Here's what the gatekeepers say, and, as I've said, I think they were all on drugs:
<<“[The Schooldays of Jesus is] a kind of fusion genre blending the energy of philosophical dialogue, the warmth and unprogrammed humor of father-son repartee, the emotional potency of a family romance and finally the uncanny suggestion of allegory (womb as ship, birth as disembarkation). The result is rich, dense, often amusing and, above all, full of inner tension and suspense.”—New York Times Book Review
“Freed from literary convention, Coetzee writes not to provide answers, but to ask great questions.” —The Economist
“The Schooldays of Jesus is a powerful novel that steamrolls through the reader’s mind with many striking ideas and beliefs.
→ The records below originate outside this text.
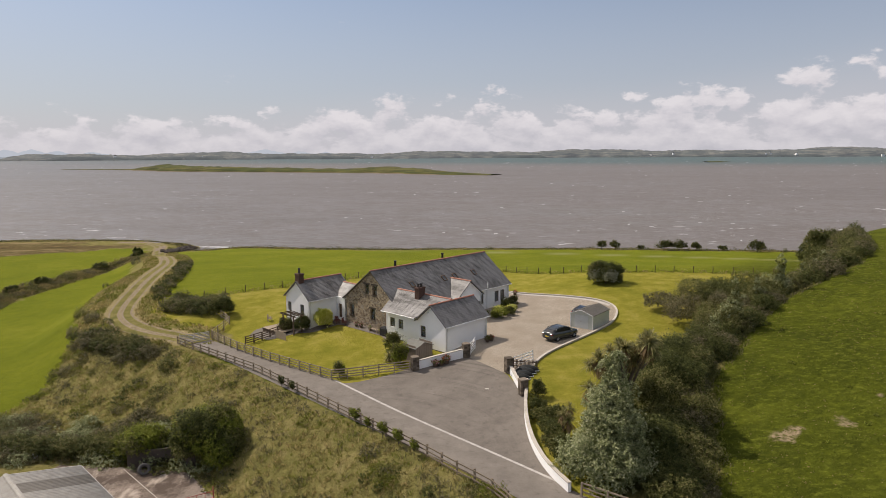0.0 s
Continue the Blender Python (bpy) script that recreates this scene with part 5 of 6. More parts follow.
fence([(7.6, 30.5), (5.6, 36.5), (4.4, 41.0), (3.2, 43.2), (1.1, 45.6), (-1.7, 49.2), (-4.6, 52.7), (-11.9, 61.1), (-20.8, 70.7), (-34.3, 82.2)], 1.9, 1.05, (0.25, 0.58, 0.92), "lane_wood", "weathered brown timber post-and-rail fence along the lane")
fence([(-30.6, 84.4), (-25.9, 79.4), (-20.2, 74.4), (-12.1, 68.0)], 1.8, 1.15, (0.2, 0.45, 0.7, 0.95), "grey_wood", "weathered timber post-and-rail garden fence")
fence([(-12.1, 68.0), (-7.6, 68.7), (-3.7, 68.9)], 1.75, 1.15, (0.2, 0.45, 0.7, 0.95), "grey_wood", "weathered timber garden fence beside the forecourt")
fence([(-30.8, 84.8), (-30.3, 91.0), (-35.6, 97.6), (-44.8, 103.2)], 1.9, 1.15, (0.25, 0.6, 0.95), "grey_wood", "weathered timber fence round the track bush")
fence([(-25.4, 81.6), (-22.0, 84.8)], 1.15, 1.1, (0.2, 0.45, 0.7, 0.95), "dark_wood", "brown timber fence across the lawn")
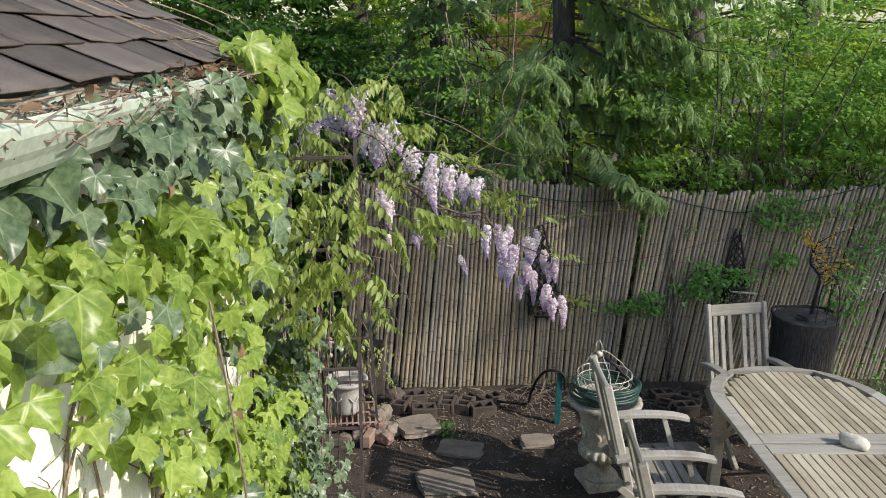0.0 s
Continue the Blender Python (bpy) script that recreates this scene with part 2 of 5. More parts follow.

Propelled by the battle between two different philosophies, the philosophy of the higher realm of passion and fantasy and the philosophy of the orderly, measurable world of rationality, The Schooldays of Jesus explores a striking quest for meaning.”—New York Journal of Books
“Coetzee has an impeccable ear for the tender patter between a curious child and a conscientious father figure who never wants to lose his patience . . . There’s no denying the haunting quality of Coetzee’s measured prose, his ability to suspend ordinary events in a world just a few degrees away from our own." —The Washington Post
“Coetzee delivers a beautiful sequel in The Schooldays of Jesus . . . They are tender, supple works written by a man who engages with the world in a range of moods: from the serious political and ethical thrust of his South African novels to the artistically playful temper of his late style . . . pure poetry.”—Charleston Post and Courier
“Many scenes have the qualities of miniature Socratic dialogues. Their pleasures are pure, as Coetzee has cleared away modern prejudices and stripped his characters’ philosophical conversations to a skeletal core . . . there’s a stark beauty to these novels of ideas and the haunting images that infuse them: a young boy pondering a bird with a broken wing, a beautiful woman turned blue by death, an old man trying to dance.” —New York Magazine
“As compelling, and confounding, as its predecessor.” —Booklist (starred)>>
So. If you waste your time on this one as I did, I'll be keen to hear your reaction.